__Collected material__
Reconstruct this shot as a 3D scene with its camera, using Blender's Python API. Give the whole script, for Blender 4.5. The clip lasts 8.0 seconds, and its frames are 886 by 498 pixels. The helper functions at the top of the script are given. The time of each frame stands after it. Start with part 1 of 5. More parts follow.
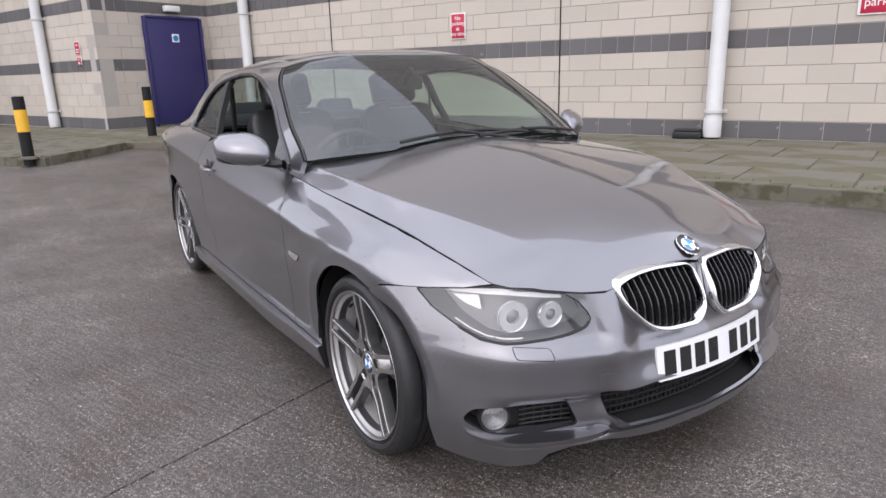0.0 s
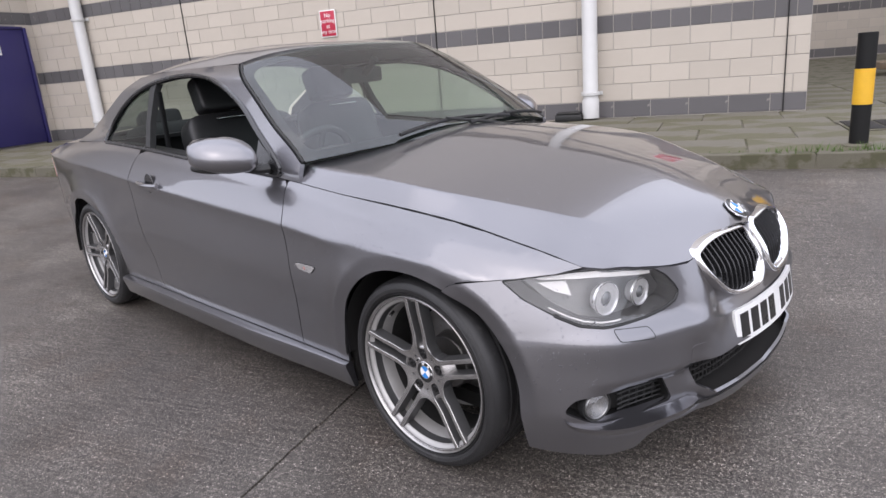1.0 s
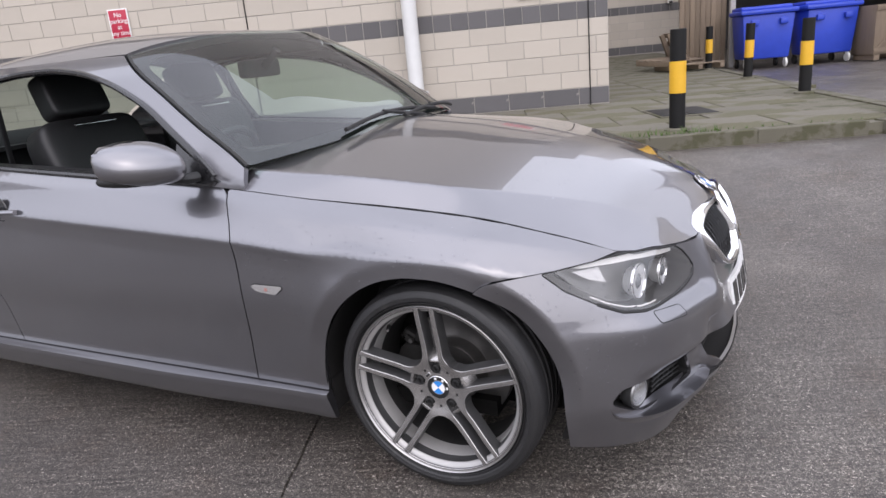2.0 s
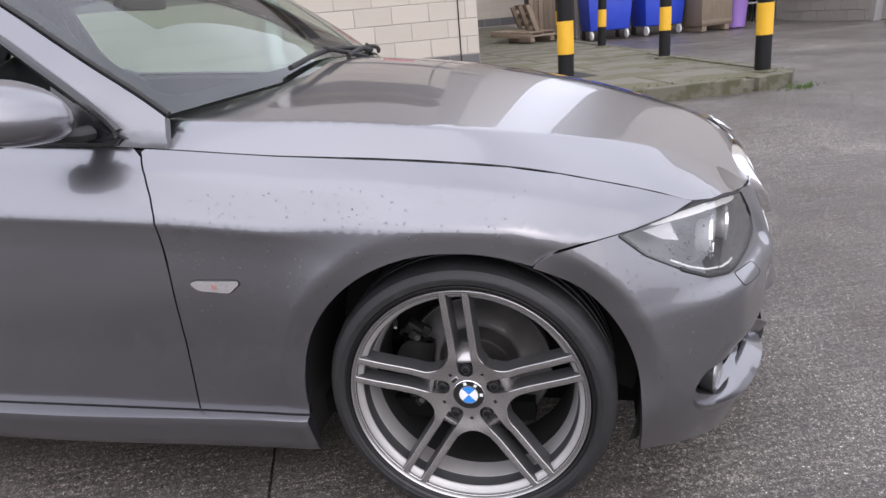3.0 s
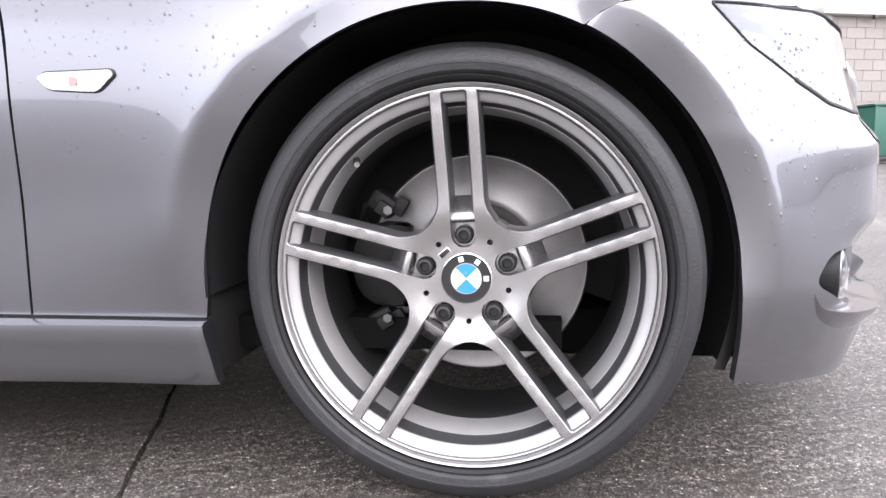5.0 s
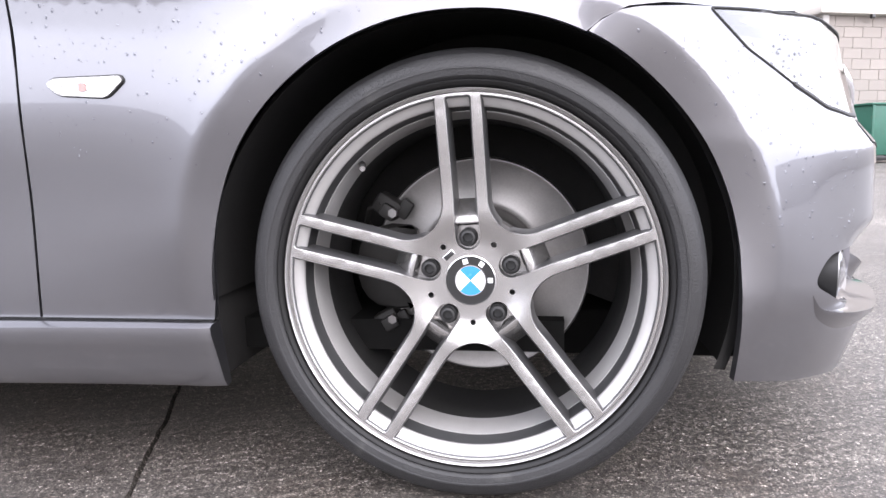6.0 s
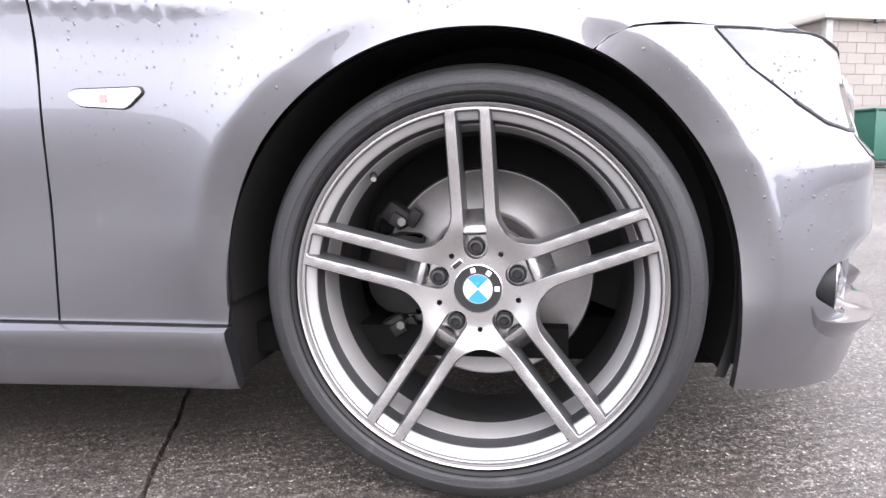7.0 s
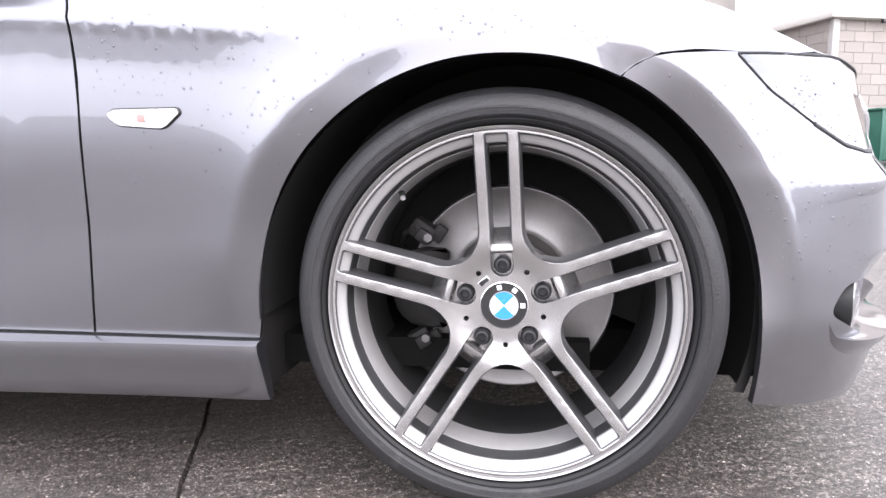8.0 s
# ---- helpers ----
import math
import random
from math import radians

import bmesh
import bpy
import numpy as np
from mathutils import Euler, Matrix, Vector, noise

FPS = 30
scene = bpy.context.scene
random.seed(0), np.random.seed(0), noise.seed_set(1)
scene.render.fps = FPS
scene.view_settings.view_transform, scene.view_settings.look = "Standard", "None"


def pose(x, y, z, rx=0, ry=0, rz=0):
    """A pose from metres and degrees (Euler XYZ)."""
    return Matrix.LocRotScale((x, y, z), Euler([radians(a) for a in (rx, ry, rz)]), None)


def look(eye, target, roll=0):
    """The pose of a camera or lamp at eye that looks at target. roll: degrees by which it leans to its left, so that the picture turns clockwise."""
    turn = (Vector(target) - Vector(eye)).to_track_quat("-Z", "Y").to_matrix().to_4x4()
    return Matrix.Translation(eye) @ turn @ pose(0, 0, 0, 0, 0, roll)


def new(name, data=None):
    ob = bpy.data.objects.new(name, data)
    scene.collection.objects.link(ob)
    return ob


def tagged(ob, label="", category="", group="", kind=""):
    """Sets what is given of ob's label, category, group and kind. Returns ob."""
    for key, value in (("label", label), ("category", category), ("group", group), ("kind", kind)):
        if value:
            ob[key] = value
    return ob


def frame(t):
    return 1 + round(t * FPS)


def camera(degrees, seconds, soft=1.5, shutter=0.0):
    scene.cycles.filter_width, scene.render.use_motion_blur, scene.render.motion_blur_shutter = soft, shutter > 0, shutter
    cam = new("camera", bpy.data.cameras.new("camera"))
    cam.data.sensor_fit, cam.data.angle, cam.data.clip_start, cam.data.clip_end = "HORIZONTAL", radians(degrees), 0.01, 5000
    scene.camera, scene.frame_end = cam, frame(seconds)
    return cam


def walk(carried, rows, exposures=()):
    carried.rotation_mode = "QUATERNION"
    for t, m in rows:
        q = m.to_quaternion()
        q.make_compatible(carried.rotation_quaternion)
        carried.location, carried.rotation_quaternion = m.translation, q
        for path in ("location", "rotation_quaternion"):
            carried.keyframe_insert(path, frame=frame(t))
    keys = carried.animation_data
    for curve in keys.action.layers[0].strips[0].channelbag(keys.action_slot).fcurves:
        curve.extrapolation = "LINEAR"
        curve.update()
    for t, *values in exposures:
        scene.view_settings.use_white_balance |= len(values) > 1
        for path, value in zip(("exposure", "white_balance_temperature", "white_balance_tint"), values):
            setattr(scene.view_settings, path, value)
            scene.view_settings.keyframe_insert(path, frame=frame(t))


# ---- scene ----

__What to do__
Reproduce every line above as written, skipping pictures.

__Result of this exercise__
Reconstruct this shot as a 3D scene with its camera, using Blender's Python API. Give the whole script, for Blender 4.5. The clip lasts 8.0 seconds, and its frames are 886 by 498 pixels. The helper functions at the top of the script are given. The time of each frame stands after it. Start with part 1 of 5. More parts follow.
0.0 s
1.0 s
2.0 s
3.0 s
5.0 s
6.0 s
7.0 s
8.0 s
# ---- helpers ----
import math
import random
from math import radians

import bmesh
import bpy
import numpy as np
from mathutils import Euler, Matrix, Vector, noise

FPS = 30
scene = bpy.context.scene
random.seed(0), np.random.seed(0), noise.seed_set(1)
scene.render.fps = FPS
scene.view_settings.view_transform, scene.view_settings.look = "Standard", "None"


def pose(x, y, z, rx=0, ry=0, rz=0):
    """A pose from metres and degrees (Euler XYZ)."""
    return Matrix.LocRotScale((x, y, z), Euler([radians(a) for a in (rx, ry, rz)]), None)


def look(eye, target, roll=0):
    """The pose of a camera or lamp at eye that looks at target. roll: degrees by which it leans to its left, so that the picture turns clockwise."""
    turn = (Vector(target) - Vector(eye)).to_track_quat("-Z", "Y").to_matrix().to_4x4()
    return Matrix.Translation(eye) @ turn @ pose(0, 0, 0, 0, 0, roll)


def new(name, data=None):
    ob = bpy.data.objects.new(name, data)
    scene.collection.objects.link(ob)
    return ob


def tagged(ob, label="", category="", group="", kind=""):
    """Sets what is given of ob's label, category, group and kind. Returns ob."""
    for key, value in (("label", label), ("category", category), ("group", group), ("kind", kind)):
        if value:
            ob[key] = value
    return ob


def frame(t):
    return 1 + round(t * FPS)


def camera(degrees, seconds, soft=1.5, shutter=0.0):
    scene.cycles.filter_width, scene.render.use_motion_blur, scene.render.motion_blur_shutter = soft, shutter > 0, shutter
    cam = new("camera", bpy.data.cameras.new("camera"))
    cam.data.sensor_fit, cam.data.angle, cam.data.clip_start, cam.data.clip_end = "HORIZONTAL", radians(degrees), 0.01, 5000
    scene.camera, scene.frame_end = cam, frame(seconds)
    return cam


def walk(carried, rows, exposures=()):
    carried.rotation_mode = "QUATERNION"
    for t, m in rows:
        q = m.to_quaternion()
        q.make_compatible(carried.rotation_quaternion)
        carried.location, carried.rotation_quaternion = m.translation, q
        for path in ("location", "rotation_quaternion"):
            carried.keyframe_insert(path, frame=frame(t))
    keys = carried.animation_data
    for curve in keys.action.layers[0].strips[0].channelbag(keys.action_slot).fcurves:
        curve.extrapolation = "LINEAR"
        curve.update()
    for t, *values in exposures:
        scene.view_settings.use_white_balance |= len(values) > 1
        for path, value in zip(("exposure", "white_balance_temperature", "white_balance_tint"), values):
            setattr(scene.view_settings, path, value)
            scene.view_settings.keyframe_insert(path, frame=frame(t))


# ---- scene ----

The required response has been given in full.